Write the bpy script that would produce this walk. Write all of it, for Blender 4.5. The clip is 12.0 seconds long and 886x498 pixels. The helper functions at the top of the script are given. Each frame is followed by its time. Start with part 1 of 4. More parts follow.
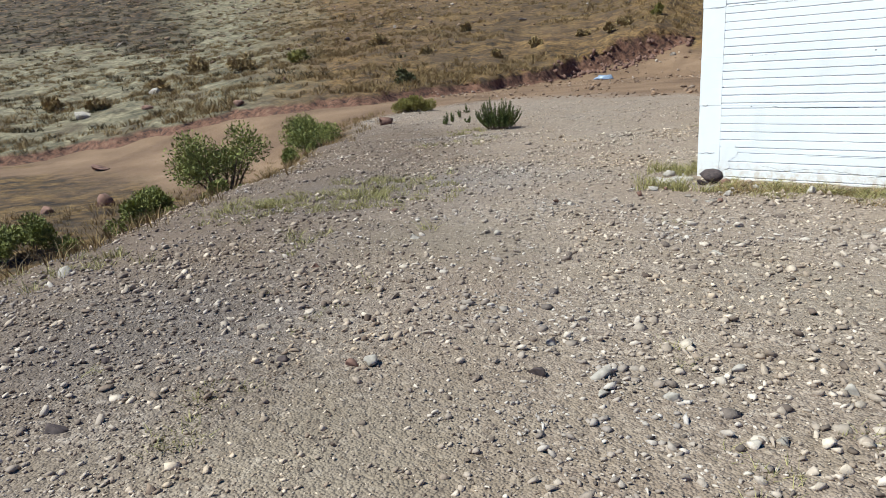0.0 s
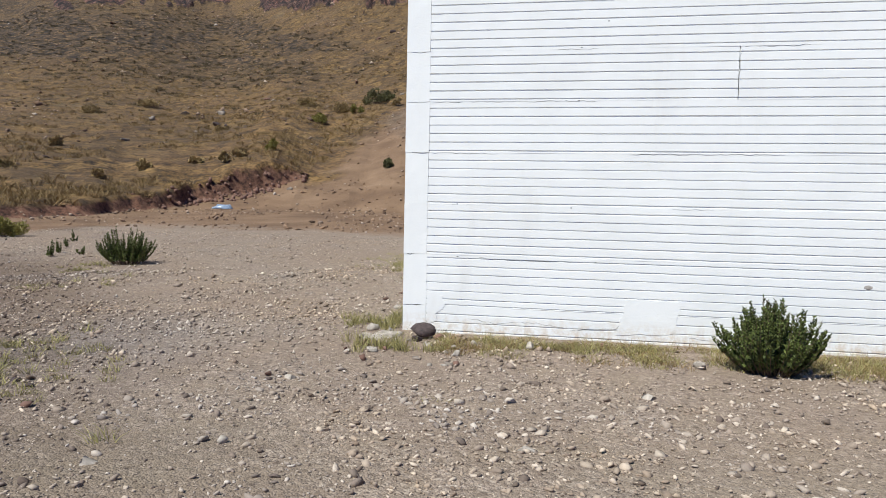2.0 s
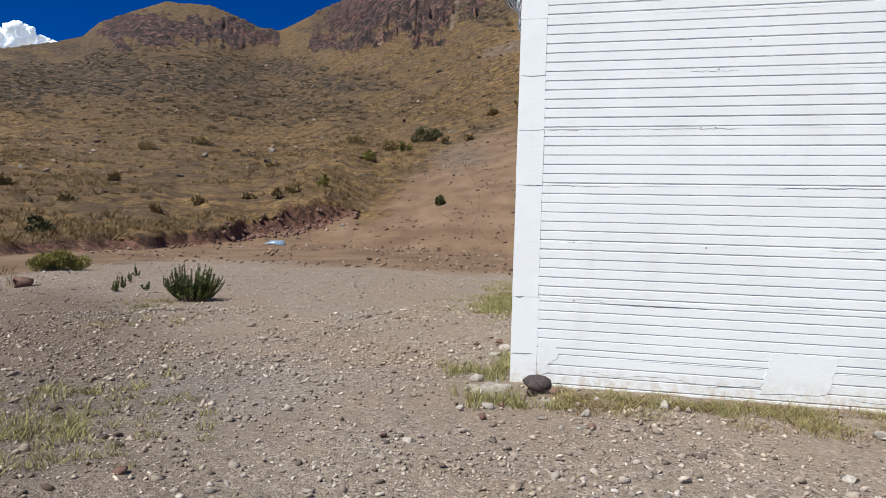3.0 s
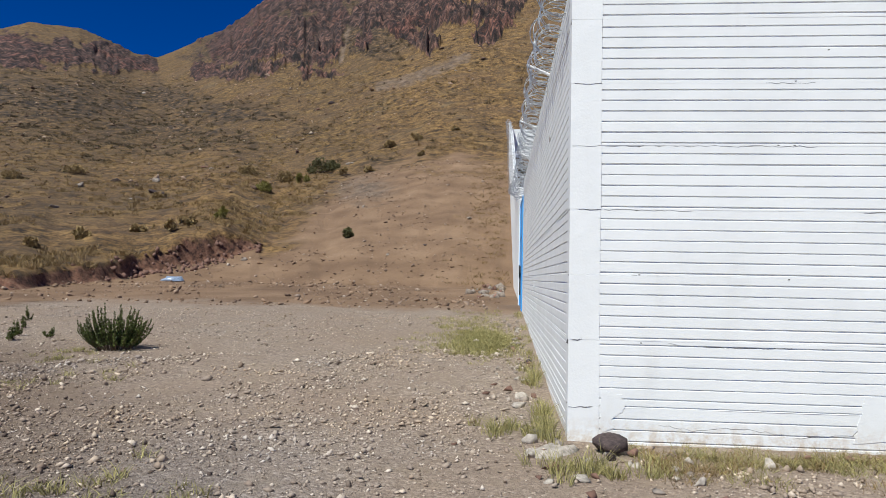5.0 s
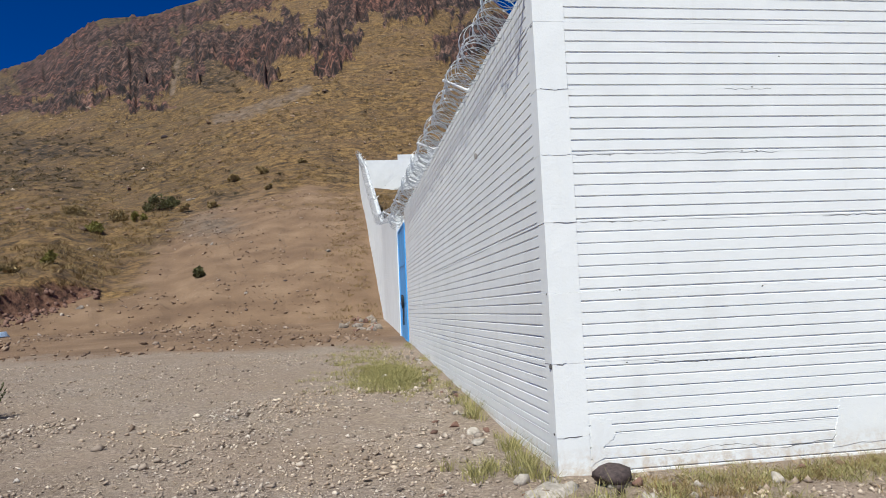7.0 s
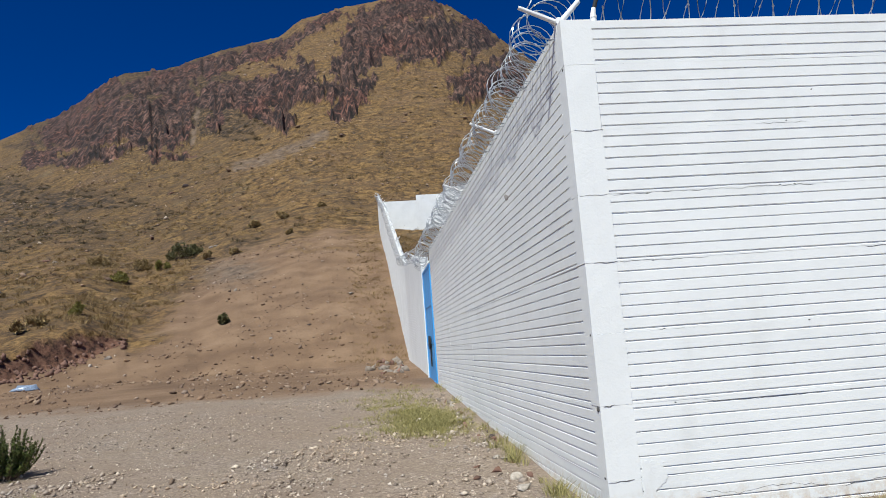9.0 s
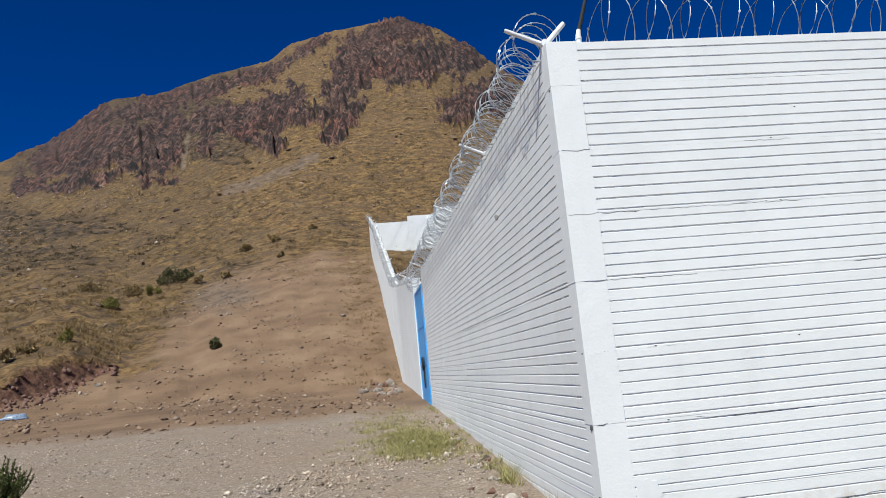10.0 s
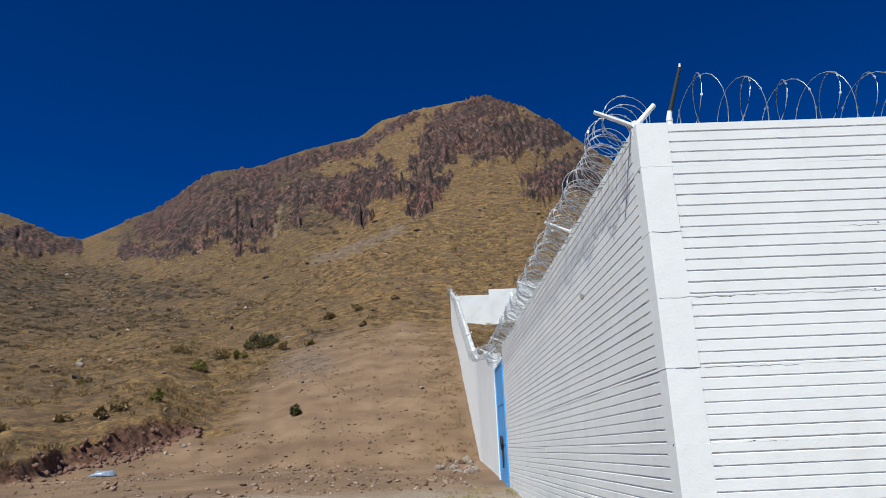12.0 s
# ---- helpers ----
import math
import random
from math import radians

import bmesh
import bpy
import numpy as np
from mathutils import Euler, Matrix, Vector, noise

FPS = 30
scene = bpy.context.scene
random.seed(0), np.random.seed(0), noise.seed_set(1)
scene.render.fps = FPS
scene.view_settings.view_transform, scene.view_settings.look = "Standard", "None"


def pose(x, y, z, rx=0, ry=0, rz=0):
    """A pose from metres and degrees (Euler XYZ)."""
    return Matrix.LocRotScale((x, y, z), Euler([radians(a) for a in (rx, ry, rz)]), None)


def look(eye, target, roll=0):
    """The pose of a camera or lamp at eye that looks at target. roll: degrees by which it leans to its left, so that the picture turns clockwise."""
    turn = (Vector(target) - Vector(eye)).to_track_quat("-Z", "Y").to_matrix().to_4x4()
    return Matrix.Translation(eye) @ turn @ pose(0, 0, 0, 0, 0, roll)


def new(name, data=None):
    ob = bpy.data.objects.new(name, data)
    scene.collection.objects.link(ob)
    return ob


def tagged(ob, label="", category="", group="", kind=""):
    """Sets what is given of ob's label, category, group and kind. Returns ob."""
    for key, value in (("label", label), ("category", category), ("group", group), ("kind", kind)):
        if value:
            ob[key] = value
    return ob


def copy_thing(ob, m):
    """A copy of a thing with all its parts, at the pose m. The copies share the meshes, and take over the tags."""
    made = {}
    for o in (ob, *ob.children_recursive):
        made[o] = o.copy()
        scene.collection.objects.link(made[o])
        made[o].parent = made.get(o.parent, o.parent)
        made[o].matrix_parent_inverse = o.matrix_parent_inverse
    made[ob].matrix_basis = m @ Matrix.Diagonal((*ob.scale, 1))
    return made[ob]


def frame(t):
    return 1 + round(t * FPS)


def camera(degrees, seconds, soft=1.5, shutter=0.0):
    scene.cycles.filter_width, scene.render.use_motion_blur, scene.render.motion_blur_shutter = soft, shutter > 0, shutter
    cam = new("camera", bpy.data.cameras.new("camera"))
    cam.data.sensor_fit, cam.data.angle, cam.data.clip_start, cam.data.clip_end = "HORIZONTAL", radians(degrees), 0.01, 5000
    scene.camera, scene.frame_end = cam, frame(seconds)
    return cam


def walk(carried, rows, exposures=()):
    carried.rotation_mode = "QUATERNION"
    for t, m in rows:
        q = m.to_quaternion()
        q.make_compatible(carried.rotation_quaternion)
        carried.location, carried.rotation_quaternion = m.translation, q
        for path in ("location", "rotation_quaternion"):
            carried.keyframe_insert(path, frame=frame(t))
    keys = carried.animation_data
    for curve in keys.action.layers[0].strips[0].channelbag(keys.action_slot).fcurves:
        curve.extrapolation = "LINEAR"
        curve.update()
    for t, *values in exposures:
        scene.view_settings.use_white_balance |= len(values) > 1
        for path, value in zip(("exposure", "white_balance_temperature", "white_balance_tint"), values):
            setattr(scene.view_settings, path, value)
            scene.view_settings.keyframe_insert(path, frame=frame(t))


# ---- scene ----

_ _ _ _

■ The problem ■
Please take the lines from the beginning of the data above through the line holding "return made[ob]" and transcribe them exactly, without any pictures.

■ Task result ■
Write the bpy script that would produce this walk. Write all of it, for Blender 4.5. The clip is 12.0 seconds long and 886x498 pixels. The helper functions at the top of the script are given. Each frame is followed by its time. Start with part 1 of 4. More parts follow.
0.0 s
2.0 s
3.0 s
5.0 s
7.0 s
9.0 s
10.0 s
12.0 s
# ---- helpers ----
import math
import random
from math import radians

import bmesh
import bpy
import numpy as np
from mathutils import Euler, Matrix, Vector, noise

FPS = 30
scene = bpy.context.scene
random.seed(0), np.random.seed(0), noise.seed_set(1)
scene.render.fps = FPS
scene.view_settings.view_transform, scene.view_settings.look = "Standard", "None"


def pose(x, y, z, rx=0, ry=0, rz=0):
    """A pose from metres and degrees (Euler XYZ)."""
    return Matrix.LocRotScale((x, y, z), Euler([radians(a) for a in (rx, ry, rz)]), None)


def look(eye, target, roll=0):
    """The pose of a camera or lamp at eye that looks at target. roll: degrees by which it leans to its left, so that the picture turns clockwise."""
    turn = (Vector(target) - Vector(eye)).to_track_quat("-Z", "Y").to_matrix().to_4x4()
    return Matrix.Translation(eye) @ turn @ pose(0, 0, 0, 0, 0, roll)


def new(name, data=None):
    ob = bpy.data.objects.new(name, data)
    scene.collection.objects.link(ob)
    return ob


def tagged(ob, label="", category="", group="", kind=""):
    """Sets what is given of ob's label, category, group and kind. Returns ob."""
    for key, value in (("label", label), ("category", category), ("group", group), ("kind", kind)):
        if value:
            ob[key] = value
    return ob


def copy_thing(ob, m):
    """A copy of a thing with all its parts, at the pose m. The copies share the meshes, and take over the tags."""
    made = {}
    for o in (ob, *ob.children_recursive):
        made[o] = o.copy()
        scene.collection.objects.link(made[o])
        made[o].parent = made.get(o.parent, o.parent)
        made[o].matrix_parent_inverse = o.matrix_parent_inverse
    made[ob].matrix_basis = m @ Matrix.Diagonal((*ob.scale, 1))
    return made[ob]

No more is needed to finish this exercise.